I spent most of this year planning a move to California, and as an already massive fan of the series, Grand Theft Auto V was an absolute dream come true for me. I just love being in that world, driving around and listening to music, going for a cycle, and bumping shoulders with people in the street. I get excited about the gameworld in GTA, in the same way I get excited about being in America. It helps that they fixed the shooting, expanded the multiplayer, and actually had interesting characters this time around. But more than that, GTA reached deep inside my dreams and allowed me to explore a place I've always been infatuated with. In fact since moving over I've barely played GTA. I guess I don't need to as much anymore. I wake up in San Andreas every morning now.
My second favorite game of the year had me feeling a lump in my throat within the first 15 minutes. And by the time the credits rolled, I was a sobbing wreck. Not only was BioShock Infinite one of the best PC shooters I've played in years, but it asked difficult questions. It opened up deep wounds I have around the role of faith in our lives. It made me feel crushing empathy for my ancestors affected by Irish diaspora, and bitter rage toward those who took part in racial persecution. Infinite treated me like an adult. It challenged me in ways games rarely do. By the end, I felt like I had grown as an individual, and I don't think you can say that about many games.
I've always enjoyed the Uncharted series, but TLOU was a red-letter day in video game storytelling. For all that David Cage attempted to do with Beyond, that game treated you as a spectator. In TLOU, you grew alongside Joel and Ellie. It's also bleak as hell. TLOU is a game that puts you through hell and has you coming back for more, and that's very special indeed. My love of Tomb Raider, on the other hand, is a lot more mechanical. Tomb Raider, like Assassin's Creed IV: Black Flag, further down my list, was one of those games that made exploring and completing side objectives an absolute must. Considering the dodgy recent history of both franchises, both games left me pleasantly surprised.
Don't Starve was a game I spent an inordinate amount of time with, purely because I was between houses and sleeping on friends' couches for quite a while this year. It was my laptop companion in which I attempted to stay alive by collecting resources and making sure I came home before dark--much in the same way you do if you're living on someone's couch. Papers, Please was played a lot during this period too. I love a simple, clever game, and Papers, Please is very simple and incredibly clever. It's a game about performing banal, mechanical exercises. But as you progress, you realize it's asking you tough questions about morality, bureaucracy, and the role of authority. And all you're doing is stamping people's passports. I'm still not sure how they pulled it off.
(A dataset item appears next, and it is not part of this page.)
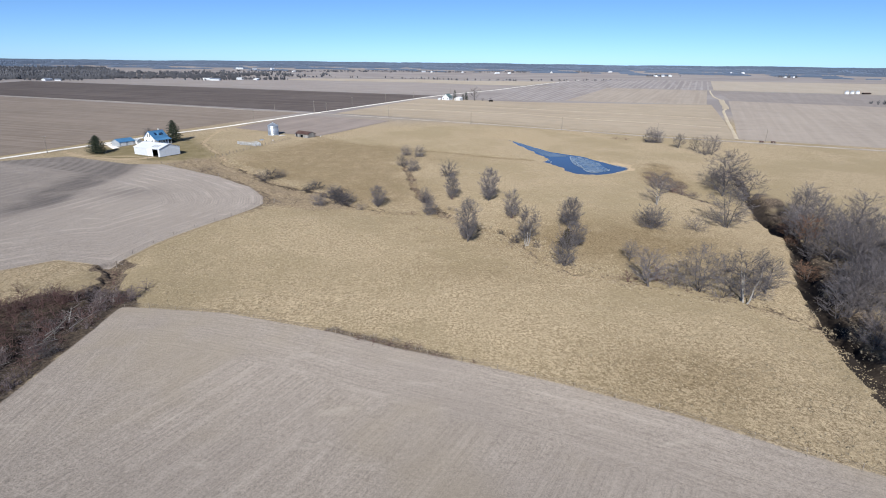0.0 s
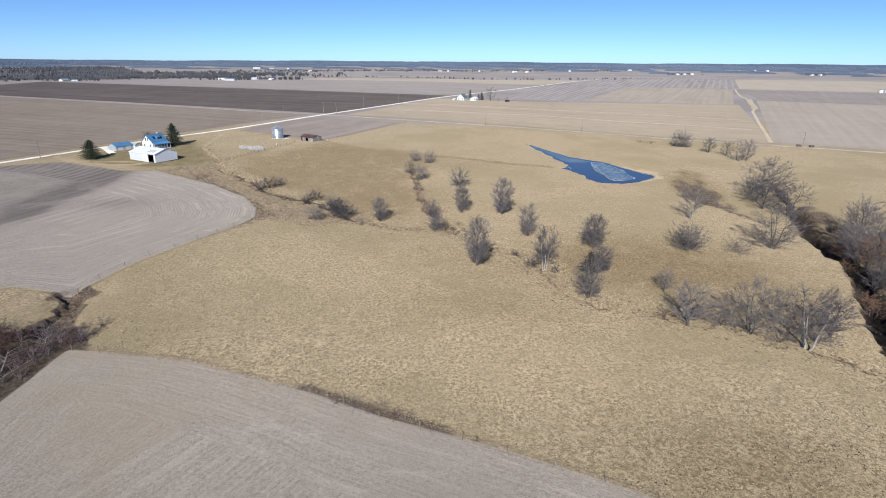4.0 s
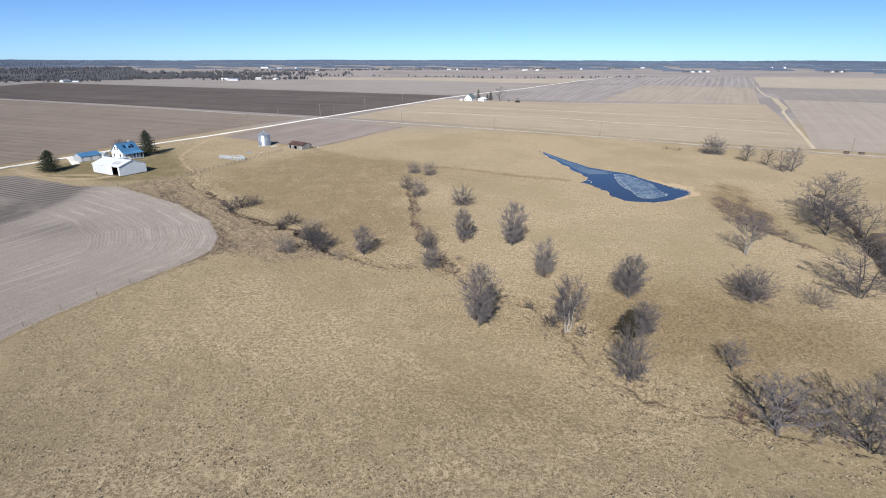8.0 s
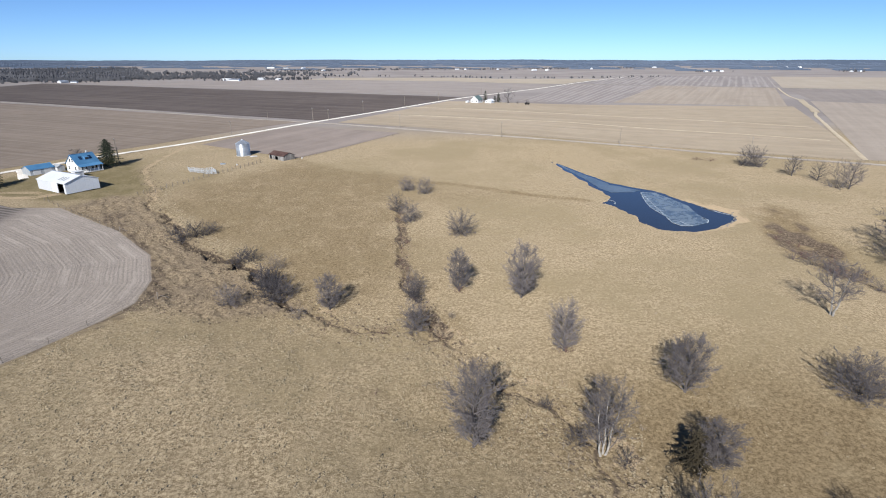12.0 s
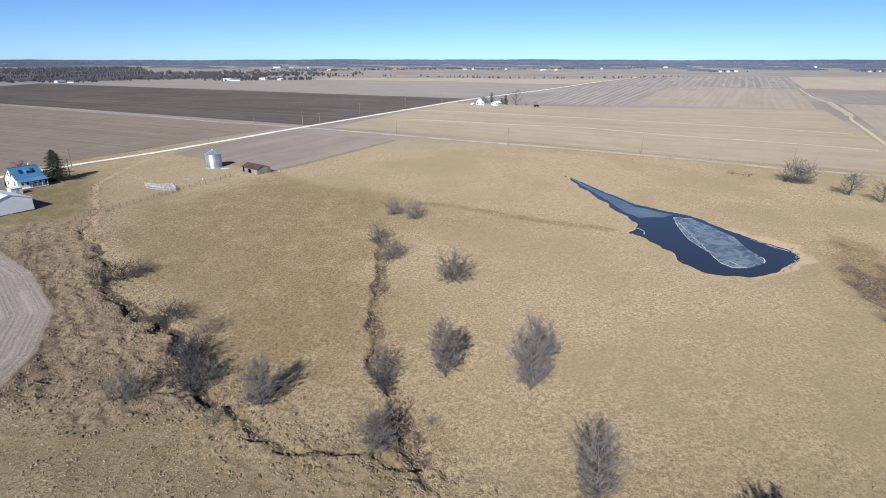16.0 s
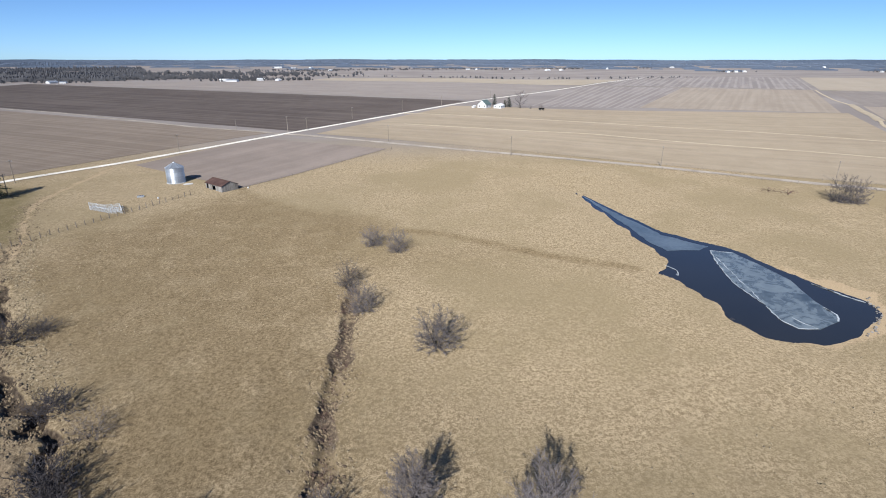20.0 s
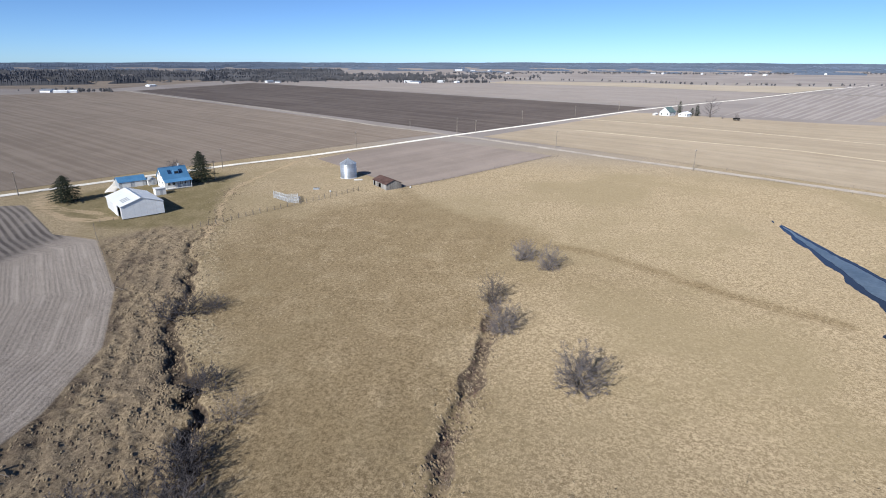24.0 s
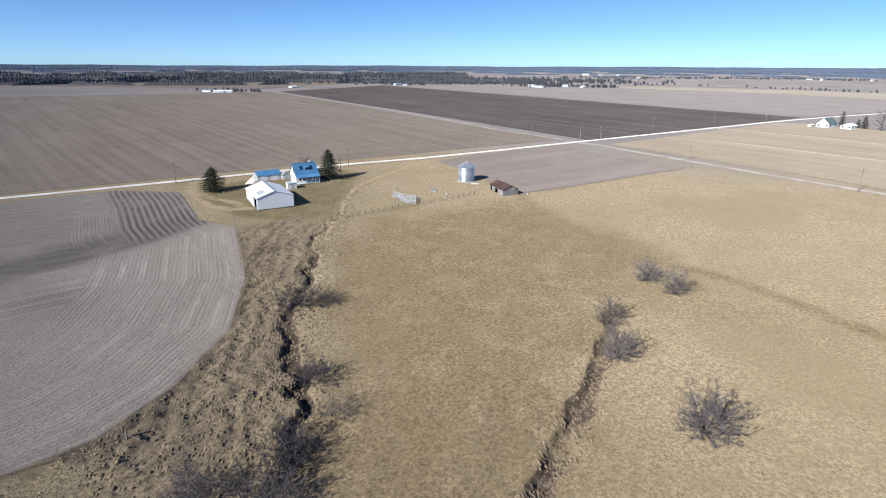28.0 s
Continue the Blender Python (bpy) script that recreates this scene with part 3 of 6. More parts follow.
    soil = np.maximum(soil, 0.52 * (1 - step(edge, 0.3, 1.5)))
    hollow = 1 - step(signed(P, lin(98, 188, 96, 203, 98, 216, 106, 235, 118, 243, 122, 236, 118, 215, 113, 200, 110, 186, 112, 174, 106, 178)) + 9 * (rough_noise(P, 7.0, 74) - 0.5), -5, 3)
    soil = np.maximum(soil, hollow * np.clip(0.2 + 0.75 * rough_noise(P, 4.0, 75) * (1 - 0.5 * step(y, 212, 232)), 0, 1))
    path = along_line(P, lin(-50, 310, -40, 298, -20, 286, 0, 274, 18, 271, 34, 261, 48, 253.5, 60, 249))
    short = np.clip(0.75 * 1.25 * bell(x, y, -14, 194, 26, 26) + 0.8 * bell(x, y, 40, 140, 34, 16) + 0.8 * (1 - step(path, 0.8, 3.2)) + 0.9 * bell(x, y, 66, 128, 26, 16) + 0.8 * bell(x, y, 42, 66, 16, 10) + 0.6 * bell(x, y, -5, 255, 40, 12) + 0.5 * bell(x, y, 20, 110, 25, 10) + 0.8 * bell(x, y, -55, 262, 30, 14), 0, 1)
    dam = (1 - step(D["pond"] + 5 * (rough_noise(P, 4.0, 72) - 0.5), 1.5, 6.5)) * step(x, 62, 88) * step(-y, -262, -244)
    pale = np.maximum(0.8 * dam, 0.6 * np.exp(-(D["pond"] / 1.6) ** 2) * (0.5 + 0.7 * rough_noise(P, 5.0, 73)))
    pale = np.maximum(pale, 0.62 * np.clip(1.8 * rough_noise(P, 6.0, 44) - 0.4, 0, 1) * (1 - step(np.abs(D["creek"] - 3.0), 0.6, 2.6)) * step(x, -22, -12) * step(-x, -50, -40))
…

On the other side of the PC indie scene is Surgeon Simulator 2013. I'm a massive fan of a joke taken too far, and perhaps that's why I loved it so much. The premise alone is worth a chuckle, but the execution is absolutely hilarious. Getting an A+ rating after pulling out every organ in a patient's abdomen. Losing your watch in a patient's skull. Performing open-heart surgery in the back of a moving ambulance. Surgeon Simulator is an outstanding exercise in interactive dark comedy, and the funniest game of 2013 by quite a margin.
Forza 5 creeps in here because it's the first non-F1 racing game I've fallen for in a very long time. I wish it had more cars and tracks, but the feeling of retaining grip by throttling the triggers and finding the perfect brake point, thanks to the controller's trigger rumble, is second to none. Plus, they let me race F1 cars against regular street vehicles, which is absolutely ridiculous and great fun.
And finally, my number 10 slot goes to a game I barely played: Dota 2. Whenever you're writing these lists, you have to acknowledge that there are always games and experiences out there that you've just missed out on--that the current gaming zeitgeist can sometimes pass you by and that friends' recommendations are very important. A bunch of my old school mates got really into Dota 2 this year and play with each other from various parts of the world via Skype. Since I moved to California, I've joined them once or twice. Games bringing distant friends together. How can that not make the list?